Originally posted by DrChinese
Quantum theory has yielded experimental prediction after experimental prediction, many of which have been essentially verified in all material respects,
This sucesses of Quantum Theory owe not a single penny to the projection/collapse postulate. That is an independent QM postulate (not needed or used by QED or QCD or non-relativistic QM applications, such as solid state, chemistry etc) and its
sole decisive test is the question whether the Bell's QM prediction can violate Bell's inequality in any experiment. That hasn't happened after over three decades of trying, not even close.
The absurd aspect that you and others here seem unaware of is that Bell's QM prediction which violates Bell Inequality is deduced using, as the essential step, the Collapse Postulate. At the same time the only rationale for that postulate was
the historical misconception that no hidden variable theory can replicate the empirical QM predictions, even in principle.
During the Bohr-Enstein debate of 1920s, Bohr had used Heisenberg's Uncertainty Principle as the QM theoretical basis for the HV impossibility presumption. The entangled states demonstrated unambiguously that HUP cannot work as the "hidden variable impossibility" proof (as the original EPR argument and the related Schroedinger arguments demonstrated; Einstein & Schroedinger never accepted HUP as the HV impossibility proof anyway).
Having lost the HUP as the basis for the HV impossibility, the Orthodoxy switched its basis to the von Neumann's HV impossibility theorem. That one turned out to be invalid (as an HV impossibility theorem), too. Then Bell came up with the weaker HV impossibility proof, claiming to show that only the Local HV theories are impossible (contradict QM empirical predictions). And that theorem, the Bell's claim that his QM prediction violates LHV inequality, is presently
the only rationale for needing the Collapse Postulate at all (otherwise, without Bell's theorem, one could assume that objects have properties all along and the measurement merely uncovers them).

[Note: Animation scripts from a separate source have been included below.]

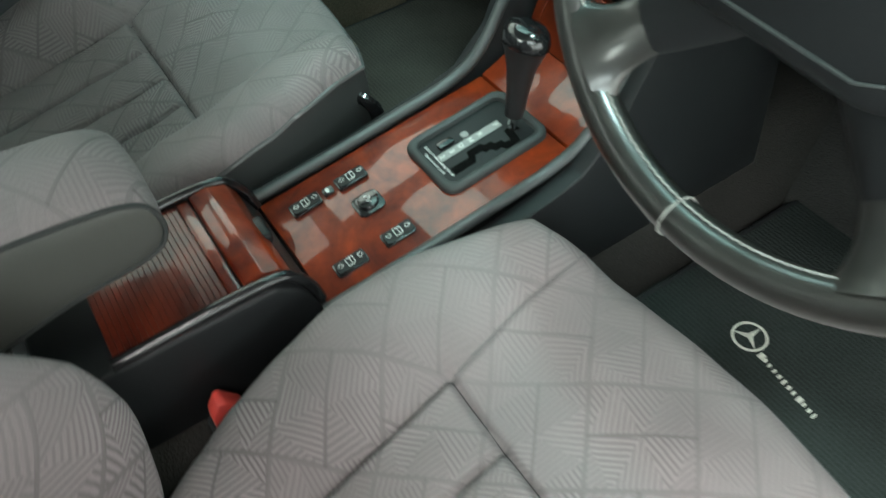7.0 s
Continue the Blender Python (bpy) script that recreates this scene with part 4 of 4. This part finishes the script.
radio = thing("car_radio", (0, 0.37, 0.66), "black car radio with an unlit olive display", "car radio")
part("surround", slab(-0.0965, 0.0965, 0.655, 0.745, 0.392, 0.40, 0.001), BLACK, radio)
part("fascia", slab(-0.0905, 0.0905, 0.660, 0.714, 0.373, 0.395, 0.003), BLACK, radio)
part("display", slab(-0.046, 0.043, 0.690, 0.7035, 0.3718, 0.376, 0.001), DISPLAY, radio, "olive unlit display")
part("brand_plate", slab(-0.010, 0.004, 0.7065, 0.712, 0.3723, 0.376, 0.0003), GREY_PRINT, radio)
part("cassette_slot", slab(-0.06, 0.06, 0.7135, 0.7165, 0.3735, 0.38, 0.0003), SLOT, radio)
for i in range(8):
    x = -0.046 + i * 0.0126
    b = part("preset_button", slab(x - 0.0052, x + 0.0052, 0.6795, 0.6855, 0.3708, 0.376, 0.001), GLOSS, radio)
    part("button_print", slab(x - 0.0022, x + 0.0022, 0.6815, 0.6835, 0.3703, 0.3712, 0.0002), GREY_PRINT, b)
for i in range(8):
    x = -0.046 + i * 0.0126
    part("function_button", slab(x - 0.0045, x + 0.0045, 0.667, 0.6725, 0.3712, 0.376, 0.001), GLOSS, radio)
for sx in (-1, 1):
    part("rotary_knob", lathe([(0.011, 0), (0.0105, 0.010), (0.009, 0.012)], pose(sx * 0.073, 0.3735, 0.690, 90, 0, 0), 24), GLOSS, radio, "black rotary knob")
    for z in (0.668, 0.705):
        part("function_button", slab(sx * 0.073 - 0.009, sx * 0.073 + 0.009, z - 0.003, z + 0.003, 0.3712, 0.376, 0.001), GLOSS, radio)

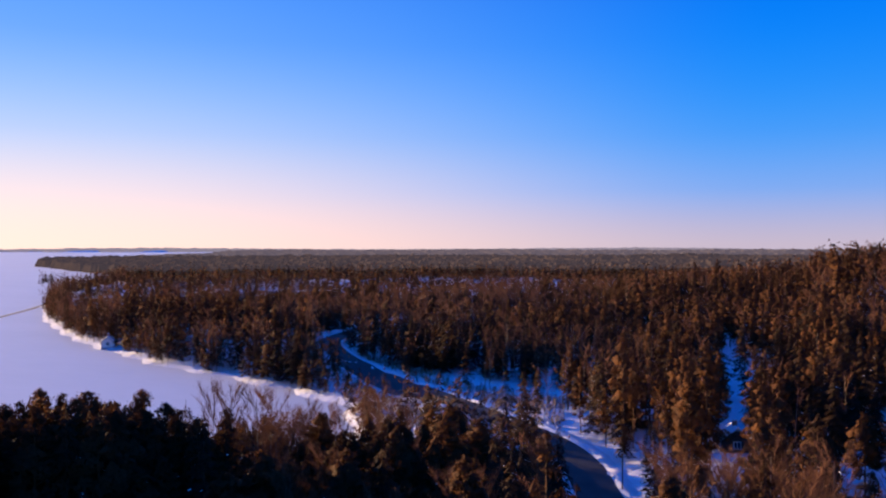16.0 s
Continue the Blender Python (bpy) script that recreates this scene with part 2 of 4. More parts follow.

The absurd aspect is that in
order to prove the LHV impossibility, Bell uses the Collapse Postulate, while the only remaining present day rationale for the Collapse Postulate is none other than the Bell's LHV impossibility claim. You can drop both items, Bell's QM prediction violating LHV inequality (violation that was never achieved experimentally, anyway) and the Collapse Postulate and nothing will be taken away from all the decades of Quantum Theory successes -- nothing else depends on either item (that's precisely why the Bell-EPR tests had to be done in the first place -- no other empirical consequences require Collapse Postulate).
So if you have something positive to advance things, we are listening. Otherwise your position seems like sour grapes.
That's a completely upside-down characterization. It is precisely the LHV impossibility dogma (the Bell's no-go theorem claim) held by the Orthodoxy that keeps the doors locked to potential advancements (in the same way that the geo-centric dogma has held up the progress of astronomy for centuries). There is no analogy at all to the sour grapes metaphor in the position of the critics. Had the collapse postulate been the essential element of the successes of the Quantum Theory, then the critics could exhibit sour-grape emotion. But the "collapse" not only wasn't the essential element of the successes, it has nothing at all to do with the QT successes. It is so purely gratuitous add-on that the EPR-Bell setup had to be thought up for the sole purpose of bringing up a situation where the "collapse" may play some empirical role at all (if the collapse occurs as imagined, it should have produced the Bell inequality violations; and as we all know, that violation hasn't happened as yet).
Therefore, I consider the critique by the "heretics" (from Einstein and Schroedinger through Marshall-Santos and other present day QM heretics, including the super-star of theoretical physics,
Gerard 't Hooft, his
initial doubts going back at least to 1996) of this empirically unsupported no-go dogma a positive contribution to the physics.